Paper No. 95-13
Presentation Time: 11:30 AM
THE MANTLE TRANSITION ZONE: A DEEP EARTH TARGET FOR DECADES OF INTERDISCIPLINARY GEOSCIENCE
From Birch [1952] onward solid Earth scientists have recognized that rapid physical and mineralogical changes from ~300 – 800 km depth warrant scrutiny because of their potential to answer fundamental questions about mantle composition and dynamics. This depth range is referred to as the mantle transition zone based the occurrence of multiple mineral phase transition in abundant mantle minerals, particularly olivine polymorphs. Globally visible seismic discontinuities mark the depths of the olivine-to-wadsleyite (~410 km) and ringwoodite-to-bridgmanite (~660 km) phase transitions. Physical expressions of the latter boundary are complicated by potential overlap with the more gradual majorite garnet-to-bridgmanite transition depending on local mantle temperature and composition. Another more gradual olivine polymorph transition from wadsleyite-to-ringwoodite occurs within the transition zone (~520 km). The potential for seismological imaging of depth variations of these discontinuities in conjunction with controlled laboratory mineral physics constraints and quantitative modeling of mantle flow has long motivated investigations of mantle bulk composition and temperature. There is a large body of evidence that the thermodynamics of these phase transitions act in concert with transitions in density and rheology such that the transition zone acts as a mechanical filter altering the organization of mantle flow.

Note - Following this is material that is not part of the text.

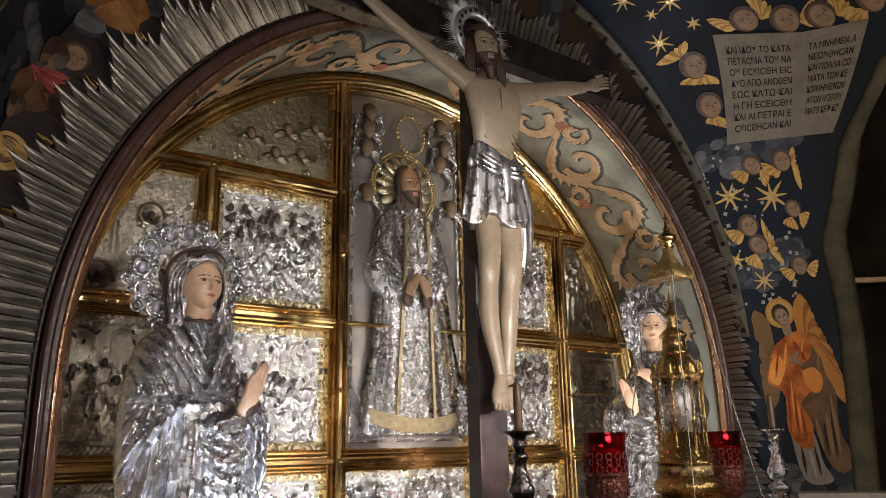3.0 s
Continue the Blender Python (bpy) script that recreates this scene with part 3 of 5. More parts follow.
def saint(name, label, mirror, low_arm):
    """Standing figure in a beaten-silver cover with a painted face; built round x = 0 at the face."""
    bm = bmesh.new()
    rows = [(0.36, -0.160, 0.240, 0.16), (0.60, -0.165, 0.245, 0.155), (0.80, -0.168, 0.250, 0.15), (0.92, -0.180, 0.236, 0.15), (1.03, -0.195, 0.254, 0.15), (1.25, -0.228, 0.280, 0.15), (1.42, -0.248, 0.296, 0.15), (1.55, -0.246, 0.290, 0.145), (1.62, -0.240, 0.240, 0.14), (1.68, -0.232, 0.190, 0.135), (1.73, -0.218, 0.158, 0.125), (1.79, -0.200, 0.127, 0.115), (1.84, -0.150, 0.096, 0.10), (1.875, -0.105, 0.080, 0.105), (1.90, -0.080, 0.060, 0.090)]
    rings = []
    for z, xl, xr, d in smooth_path(rows, 250):
        ring = []
        for i in range(150):
            v = -1 + 2 * i / 149
            v = math.copysign(abs(v) ** 0.9, v)
            x = (xl + xr) / 2 + v * (xr - xl) / 2
            e = max(0.0, 1 - v * v) ** 0.5
            ring.append((x, -0.02 - d * e * 0.92 - fold_height(x, z) * min(1, 2.2 * e), z))
        for i in range(16):
            a = math.pi * (i + 1) / 17
            ring.append(((xl + xr) / 2 + math.cos(a) * (xr - xl) / 2, -0.02 + d * 0.5 * math.sin(a), z))
        rings.append(ring)
    loft(bm, rings)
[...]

An exciting and controversial direction for more recent and ongoing research is investigation of the mantle transition zone’s role as a marker of volatile fluxes and perhaps a geochemical filter as a result of dehydration melting in volumes of upwelling or downwelling mantle. Continually improving observational, experimental, and integrative modeling capabilities suggest that the mantle transition zone will continue to be a vivid window into deep interior processes and a source of vibrant geoscience debates for years to come.